TASK PROMPT:
Scan the entries below. List each line with "clockwise".
++++++++
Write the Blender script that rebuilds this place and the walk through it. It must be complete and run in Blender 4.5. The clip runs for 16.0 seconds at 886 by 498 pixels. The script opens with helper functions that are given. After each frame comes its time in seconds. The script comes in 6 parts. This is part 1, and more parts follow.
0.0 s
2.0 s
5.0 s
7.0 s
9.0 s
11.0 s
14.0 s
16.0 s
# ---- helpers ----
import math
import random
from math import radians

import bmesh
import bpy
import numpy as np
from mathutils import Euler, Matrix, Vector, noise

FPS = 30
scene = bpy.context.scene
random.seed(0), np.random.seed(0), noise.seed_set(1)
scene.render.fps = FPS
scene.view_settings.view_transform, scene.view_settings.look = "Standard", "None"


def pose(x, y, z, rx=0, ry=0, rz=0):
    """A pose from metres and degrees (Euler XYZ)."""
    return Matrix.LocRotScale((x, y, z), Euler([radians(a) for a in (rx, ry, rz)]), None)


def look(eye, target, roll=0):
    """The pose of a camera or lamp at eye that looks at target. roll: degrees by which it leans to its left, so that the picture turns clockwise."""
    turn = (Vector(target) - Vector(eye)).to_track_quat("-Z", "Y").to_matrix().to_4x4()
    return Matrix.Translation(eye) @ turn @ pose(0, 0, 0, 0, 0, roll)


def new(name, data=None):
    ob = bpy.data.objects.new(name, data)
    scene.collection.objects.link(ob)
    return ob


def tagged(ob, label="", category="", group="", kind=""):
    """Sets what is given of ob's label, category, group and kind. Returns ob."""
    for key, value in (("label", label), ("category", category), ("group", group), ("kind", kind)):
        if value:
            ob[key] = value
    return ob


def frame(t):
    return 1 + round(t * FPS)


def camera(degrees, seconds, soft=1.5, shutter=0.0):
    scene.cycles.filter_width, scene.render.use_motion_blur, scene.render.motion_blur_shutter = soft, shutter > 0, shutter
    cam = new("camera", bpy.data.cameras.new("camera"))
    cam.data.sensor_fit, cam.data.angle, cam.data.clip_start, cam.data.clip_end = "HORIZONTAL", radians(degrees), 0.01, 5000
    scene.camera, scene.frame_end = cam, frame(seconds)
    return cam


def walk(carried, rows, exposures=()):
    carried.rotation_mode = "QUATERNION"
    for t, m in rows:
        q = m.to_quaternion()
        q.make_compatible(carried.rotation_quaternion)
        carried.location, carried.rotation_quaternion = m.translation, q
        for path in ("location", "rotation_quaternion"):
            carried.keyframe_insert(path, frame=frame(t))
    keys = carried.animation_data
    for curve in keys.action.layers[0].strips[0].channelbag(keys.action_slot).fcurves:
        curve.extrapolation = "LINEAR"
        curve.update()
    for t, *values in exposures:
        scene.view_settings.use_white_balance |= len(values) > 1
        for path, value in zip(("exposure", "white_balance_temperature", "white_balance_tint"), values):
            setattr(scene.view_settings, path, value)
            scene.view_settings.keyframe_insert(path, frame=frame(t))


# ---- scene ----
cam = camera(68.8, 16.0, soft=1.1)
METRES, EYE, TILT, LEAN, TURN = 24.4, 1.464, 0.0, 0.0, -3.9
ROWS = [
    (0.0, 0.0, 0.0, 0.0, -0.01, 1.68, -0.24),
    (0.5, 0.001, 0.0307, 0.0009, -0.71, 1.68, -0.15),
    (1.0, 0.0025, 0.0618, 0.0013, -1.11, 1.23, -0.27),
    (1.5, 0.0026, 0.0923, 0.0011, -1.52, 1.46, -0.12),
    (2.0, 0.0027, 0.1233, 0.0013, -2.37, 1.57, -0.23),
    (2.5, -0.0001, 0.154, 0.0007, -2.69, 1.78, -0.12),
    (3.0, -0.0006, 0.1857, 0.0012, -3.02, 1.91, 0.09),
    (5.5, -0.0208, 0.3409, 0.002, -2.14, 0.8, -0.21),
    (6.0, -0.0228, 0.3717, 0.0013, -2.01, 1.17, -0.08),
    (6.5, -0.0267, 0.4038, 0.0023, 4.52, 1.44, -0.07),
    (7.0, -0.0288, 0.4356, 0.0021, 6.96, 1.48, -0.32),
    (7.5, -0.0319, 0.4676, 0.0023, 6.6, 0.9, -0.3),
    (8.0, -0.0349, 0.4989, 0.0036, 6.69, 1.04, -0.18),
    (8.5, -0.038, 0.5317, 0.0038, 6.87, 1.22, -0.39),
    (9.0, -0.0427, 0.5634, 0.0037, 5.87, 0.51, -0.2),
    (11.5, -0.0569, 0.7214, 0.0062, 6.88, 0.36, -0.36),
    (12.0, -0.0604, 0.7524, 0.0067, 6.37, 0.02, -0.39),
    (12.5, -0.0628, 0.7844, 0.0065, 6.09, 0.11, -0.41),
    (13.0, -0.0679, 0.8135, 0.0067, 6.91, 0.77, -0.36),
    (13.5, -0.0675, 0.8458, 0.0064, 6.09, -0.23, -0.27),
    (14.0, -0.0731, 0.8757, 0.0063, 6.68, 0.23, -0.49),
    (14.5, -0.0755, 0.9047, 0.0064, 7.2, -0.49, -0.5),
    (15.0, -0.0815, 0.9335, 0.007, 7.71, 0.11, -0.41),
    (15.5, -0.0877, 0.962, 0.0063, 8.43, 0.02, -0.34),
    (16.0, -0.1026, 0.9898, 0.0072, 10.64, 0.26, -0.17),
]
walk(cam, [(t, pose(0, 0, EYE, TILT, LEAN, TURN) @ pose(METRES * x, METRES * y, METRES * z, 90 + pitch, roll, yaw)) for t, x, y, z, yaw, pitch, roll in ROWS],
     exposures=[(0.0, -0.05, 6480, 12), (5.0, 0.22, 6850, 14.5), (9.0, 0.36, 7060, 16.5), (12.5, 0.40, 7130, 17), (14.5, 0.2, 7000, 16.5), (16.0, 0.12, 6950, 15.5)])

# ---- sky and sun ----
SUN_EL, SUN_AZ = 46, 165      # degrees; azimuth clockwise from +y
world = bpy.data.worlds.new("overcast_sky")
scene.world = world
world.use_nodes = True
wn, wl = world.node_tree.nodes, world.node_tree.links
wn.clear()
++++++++
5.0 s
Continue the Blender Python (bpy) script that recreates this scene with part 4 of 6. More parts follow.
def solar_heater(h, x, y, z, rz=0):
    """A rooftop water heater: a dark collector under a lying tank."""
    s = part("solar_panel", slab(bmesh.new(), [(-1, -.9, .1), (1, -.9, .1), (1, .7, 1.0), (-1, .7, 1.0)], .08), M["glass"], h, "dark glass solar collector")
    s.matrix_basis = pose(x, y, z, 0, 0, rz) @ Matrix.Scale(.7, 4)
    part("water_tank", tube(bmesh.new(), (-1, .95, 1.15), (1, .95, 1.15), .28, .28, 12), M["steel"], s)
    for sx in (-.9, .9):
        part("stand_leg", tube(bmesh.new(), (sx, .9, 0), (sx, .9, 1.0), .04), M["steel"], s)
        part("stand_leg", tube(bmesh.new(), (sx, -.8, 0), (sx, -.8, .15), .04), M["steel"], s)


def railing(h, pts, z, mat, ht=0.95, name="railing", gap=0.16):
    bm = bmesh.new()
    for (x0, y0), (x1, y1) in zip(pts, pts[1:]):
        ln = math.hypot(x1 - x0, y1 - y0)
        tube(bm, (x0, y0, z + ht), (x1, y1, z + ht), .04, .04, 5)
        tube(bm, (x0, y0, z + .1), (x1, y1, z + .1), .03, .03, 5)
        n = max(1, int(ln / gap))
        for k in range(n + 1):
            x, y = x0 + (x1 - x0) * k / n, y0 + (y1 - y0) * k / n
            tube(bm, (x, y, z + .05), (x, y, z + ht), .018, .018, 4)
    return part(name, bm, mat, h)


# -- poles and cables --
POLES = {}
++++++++
ANSWER TO THE TASK:
    """The pose of a camera or lamp at eye that looks at target. roll: degrees by which it leans to its left, so that the picture turns clockwise."""
SUN_EL, SUN_AZ = 46, 165      # degrees; azimuth clockwise from +y